Entries from a dataset:

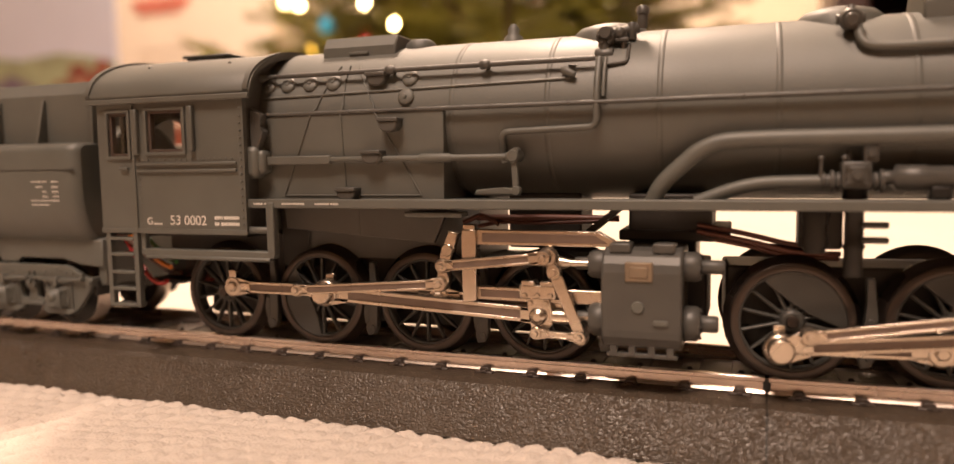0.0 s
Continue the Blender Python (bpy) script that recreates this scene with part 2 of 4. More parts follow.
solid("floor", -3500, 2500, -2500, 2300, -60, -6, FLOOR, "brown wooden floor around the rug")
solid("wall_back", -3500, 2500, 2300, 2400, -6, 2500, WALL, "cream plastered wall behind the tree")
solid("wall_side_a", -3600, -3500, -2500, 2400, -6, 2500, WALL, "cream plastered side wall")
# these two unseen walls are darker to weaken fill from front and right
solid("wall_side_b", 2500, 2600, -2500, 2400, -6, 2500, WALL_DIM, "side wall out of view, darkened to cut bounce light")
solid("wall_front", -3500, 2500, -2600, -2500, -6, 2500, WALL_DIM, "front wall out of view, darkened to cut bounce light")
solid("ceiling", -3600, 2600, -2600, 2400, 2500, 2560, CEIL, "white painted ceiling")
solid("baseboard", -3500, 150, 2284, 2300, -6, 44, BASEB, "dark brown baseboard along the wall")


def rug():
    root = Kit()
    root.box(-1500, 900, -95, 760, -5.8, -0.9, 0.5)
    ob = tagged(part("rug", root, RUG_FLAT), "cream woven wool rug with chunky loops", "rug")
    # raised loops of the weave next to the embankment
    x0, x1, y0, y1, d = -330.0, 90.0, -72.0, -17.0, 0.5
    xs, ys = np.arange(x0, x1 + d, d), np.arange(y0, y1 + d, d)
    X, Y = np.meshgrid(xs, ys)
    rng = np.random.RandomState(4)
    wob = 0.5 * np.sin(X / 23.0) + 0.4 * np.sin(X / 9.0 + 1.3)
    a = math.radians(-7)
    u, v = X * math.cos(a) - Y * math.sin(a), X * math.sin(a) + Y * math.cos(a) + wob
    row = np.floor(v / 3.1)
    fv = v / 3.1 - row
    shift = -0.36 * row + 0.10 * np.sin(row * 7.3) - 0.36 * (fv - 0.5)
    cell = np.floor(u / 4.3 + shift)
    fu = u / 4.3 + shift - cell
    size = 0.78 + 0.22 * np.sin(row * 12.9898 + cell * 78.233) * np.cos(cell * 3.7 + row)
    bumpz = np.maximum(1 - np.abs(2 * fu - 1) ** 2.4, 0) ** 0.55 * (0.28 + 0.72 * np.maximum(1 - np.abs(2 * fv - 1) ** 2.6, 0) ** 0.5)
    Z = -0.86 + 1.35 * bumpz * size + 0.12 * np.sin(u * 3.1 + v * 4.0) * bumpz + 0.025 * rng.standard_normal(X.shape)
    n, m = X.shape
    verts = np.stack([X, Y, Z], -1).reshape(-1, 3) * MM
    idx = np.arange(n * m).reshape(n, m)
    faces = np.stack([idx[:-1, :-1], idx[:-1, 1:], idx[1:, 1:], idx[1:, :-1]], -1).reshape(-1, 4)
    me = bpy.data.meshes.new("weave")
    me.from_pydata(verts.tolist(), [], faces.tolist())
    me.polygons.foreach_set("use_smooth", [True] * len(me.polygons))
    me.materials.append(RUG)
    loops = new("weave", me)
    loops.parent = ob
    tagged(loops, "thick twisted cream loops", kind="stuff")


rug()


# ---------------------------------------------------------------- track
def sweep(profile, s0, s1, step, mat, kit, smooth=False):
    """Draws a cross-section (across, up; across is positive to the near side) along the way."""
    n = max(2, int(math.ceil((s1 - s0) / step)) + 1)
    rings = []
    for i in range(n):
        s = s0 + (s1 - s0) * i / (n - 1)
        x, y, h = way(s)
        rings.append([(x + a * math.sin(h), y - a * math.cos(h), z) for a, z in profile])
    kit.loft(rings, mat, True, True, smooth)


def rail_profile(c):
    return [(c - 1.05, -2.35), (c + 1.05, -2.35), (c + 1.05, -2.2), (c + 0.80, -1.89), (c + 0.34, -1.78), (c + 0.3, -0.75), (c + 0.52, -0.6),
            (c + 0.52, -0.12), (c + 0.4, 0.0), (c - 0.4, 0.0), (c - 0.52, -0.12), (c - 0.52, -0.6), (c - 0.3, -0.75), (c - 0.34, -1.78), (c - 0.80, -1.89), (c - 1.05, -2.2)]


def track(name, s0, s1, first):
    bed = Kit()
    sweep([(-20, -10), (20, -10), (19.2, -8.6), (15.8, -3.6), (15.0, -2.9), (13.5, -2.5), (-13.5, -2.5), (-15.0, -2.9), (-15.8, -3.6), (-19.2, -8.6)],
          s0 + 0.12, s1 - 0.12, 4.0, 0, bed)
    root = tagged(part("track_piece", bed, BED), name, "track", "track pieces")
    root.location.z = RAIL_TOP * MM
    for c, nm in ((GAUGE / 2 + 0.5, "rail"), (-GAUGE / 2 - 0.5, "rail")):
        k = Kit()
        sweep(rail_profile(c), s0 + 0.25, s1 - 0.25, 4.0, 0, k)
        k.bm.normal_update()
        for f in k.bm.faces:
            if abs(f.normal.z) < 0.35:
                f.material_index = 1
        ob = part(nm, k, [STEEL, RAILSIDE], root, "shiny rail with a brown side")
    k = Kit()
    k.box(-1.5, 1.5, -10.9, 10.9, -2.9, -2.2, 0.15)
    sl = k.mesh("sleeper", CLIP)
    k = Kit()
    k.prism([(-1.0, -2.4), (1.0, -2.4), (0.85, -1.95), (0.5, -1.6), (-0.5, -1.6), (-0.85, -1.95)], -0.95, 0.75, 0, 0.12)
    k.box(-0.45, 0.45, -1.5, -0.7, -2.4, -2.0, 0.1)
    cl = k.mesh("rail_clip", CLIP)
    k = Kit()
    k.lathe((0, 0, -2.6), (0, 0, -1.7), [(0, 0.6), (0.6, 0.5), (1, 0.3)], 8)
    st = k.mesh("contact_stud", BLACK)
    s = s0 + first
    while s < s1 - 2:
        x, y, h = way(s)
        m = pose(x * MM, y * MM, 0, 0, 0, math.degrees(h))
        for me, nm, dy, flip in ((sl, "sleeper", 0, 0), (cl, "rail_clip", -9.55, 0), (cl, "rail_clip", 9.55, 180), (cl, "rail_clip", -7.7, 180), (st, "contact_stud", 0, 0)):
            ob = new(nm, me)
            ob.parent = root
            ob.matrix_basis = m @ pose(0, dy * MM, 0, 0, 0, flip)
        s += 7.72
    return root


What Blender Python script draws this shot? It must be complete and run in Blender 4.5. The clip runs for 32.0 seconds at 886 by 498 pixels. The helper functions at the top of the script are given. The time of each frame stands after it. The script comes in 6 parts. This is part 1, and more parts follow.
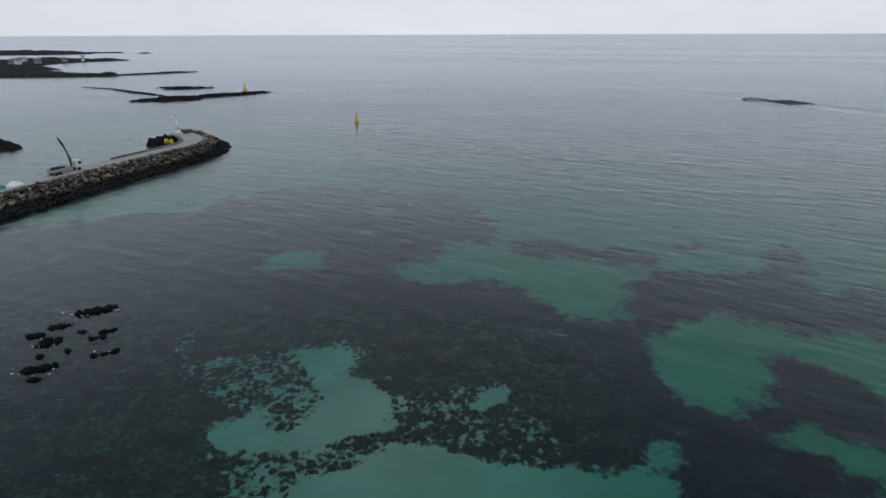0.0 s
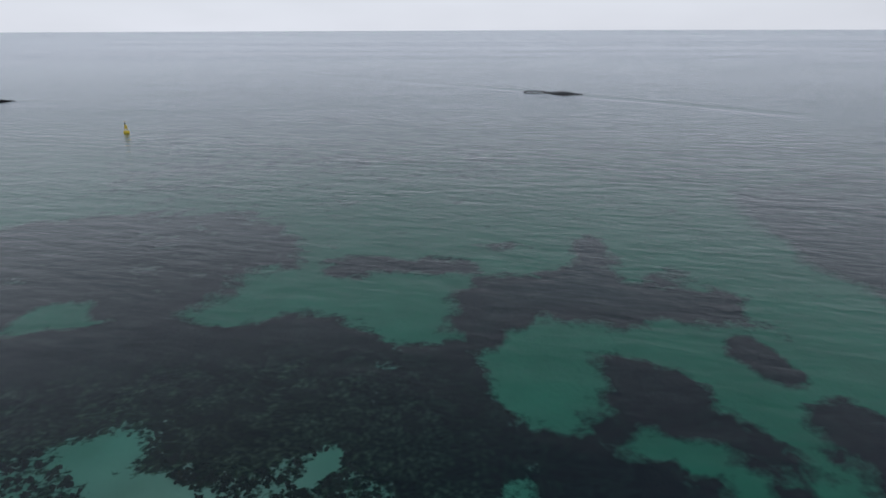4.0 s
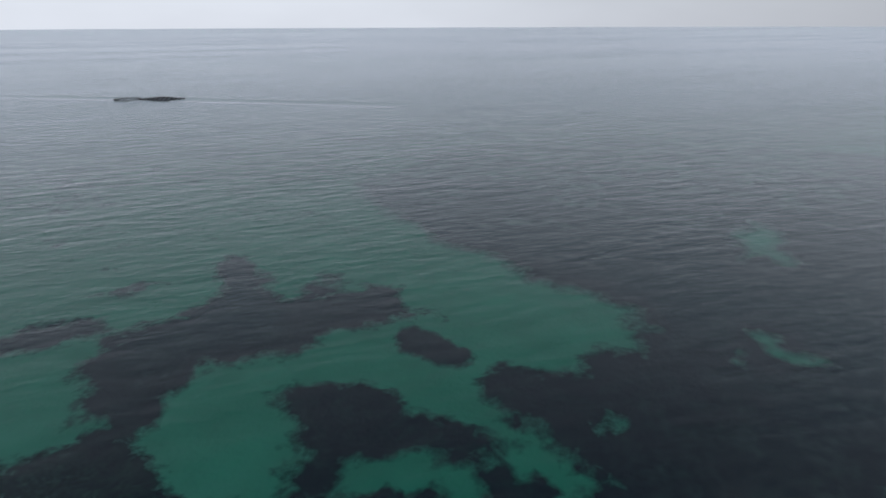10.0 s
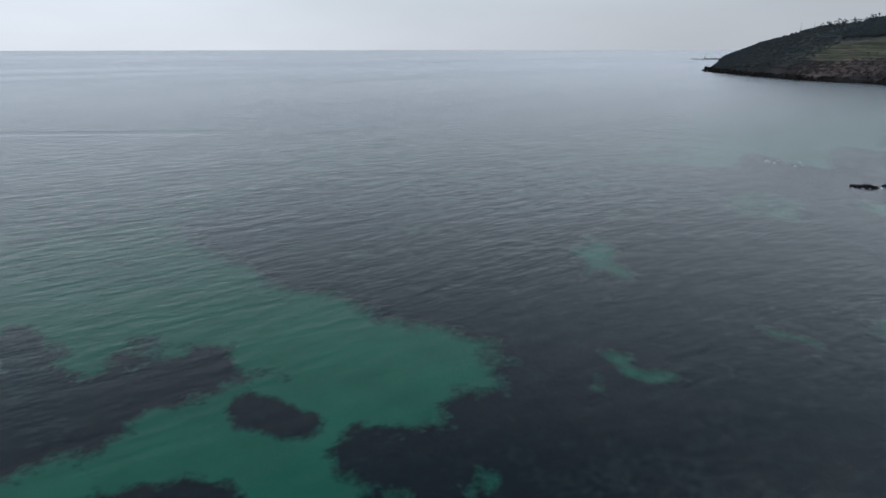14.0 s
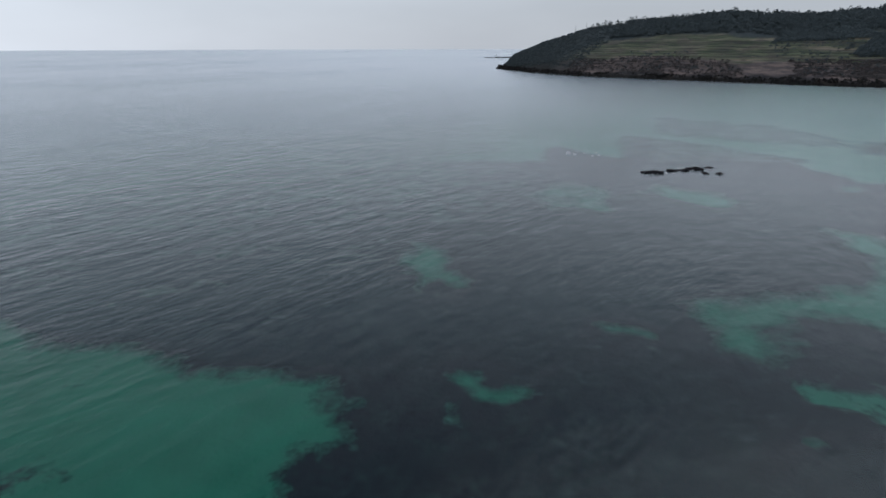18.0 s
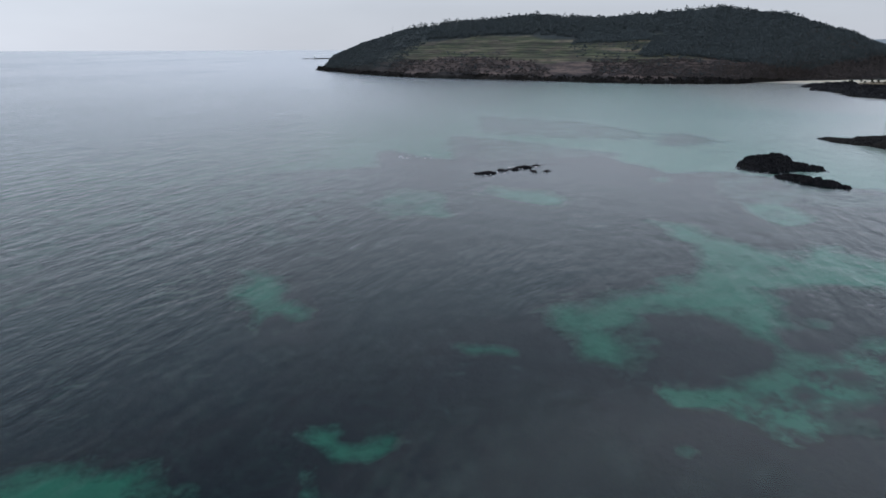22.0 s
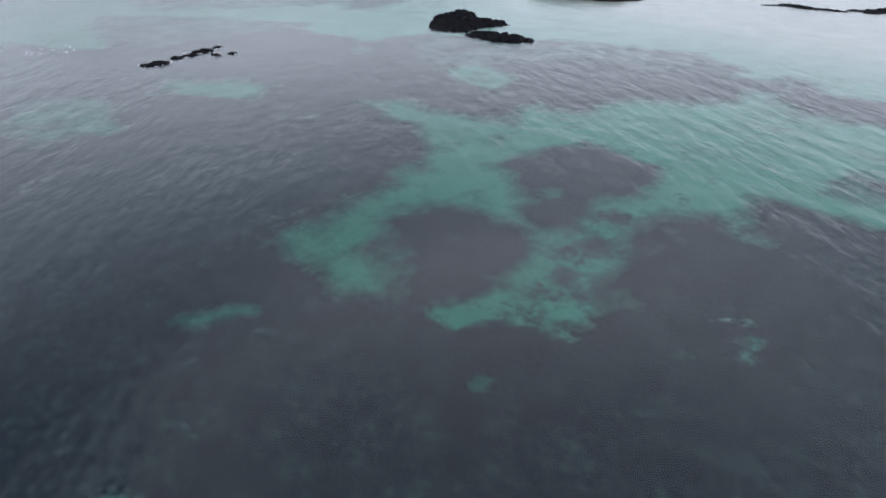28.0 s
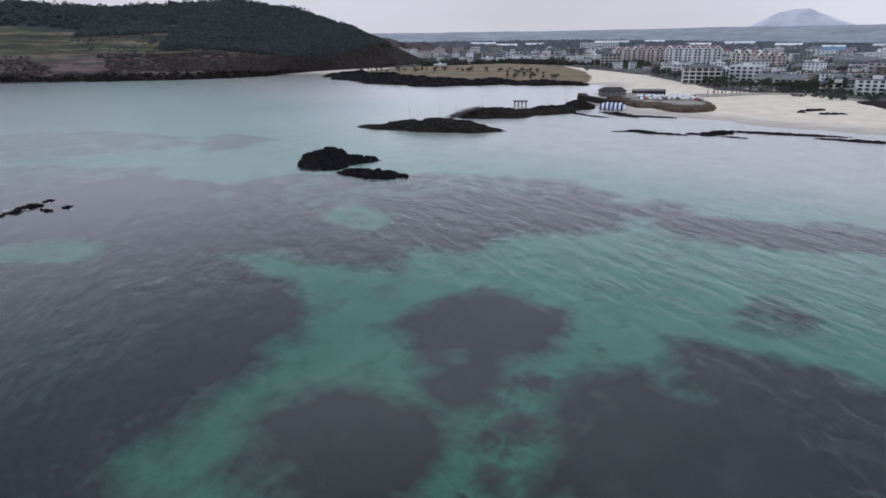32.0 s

[Task directions]: Make an exact copy of the lines from the top of the material through the line with "brown baseboard along", pictures excluded.

[Problem solution]:
0.0 s
Continue the Blender Python (bpy) script that recreates this scene with part 2 of 4. More parts follow.
solid("floor", -3500, 2500, -2500, 2300, -60, -6, FLOOR, "brown wooden floor around the rug")
solid("wall_back", -3500, 2500, 2300, 2400, -6, 2500, WALL, "cream plastered wall behind the tree")
solid("wall_side_a", -3600, -3500, -2500, 2400, -6, 2500, WALL, "cream plastered side wall")
# these two unseen walls are darker to weaken fill from front and right
solid("wall_side_b", 2500, 2600, -2500, 2400, -6, 2500, WALL_DIM, "side wall out of view, darkened to cut bounce light")
solid("wall_front", -3500, 2500, -2600, -2500, -6, 2500, WALL_DIM, "front wall out of view, darkened to cut bounce light")
solid("ceiling", -3600, 2600, -2600, 2400, 2500, 2560, CEIL, "white painted ceiling")
solid("baseboard", -3500, 150, 2284, 2300, -6, 44, BASEB, "dark brown baseboard along the wall")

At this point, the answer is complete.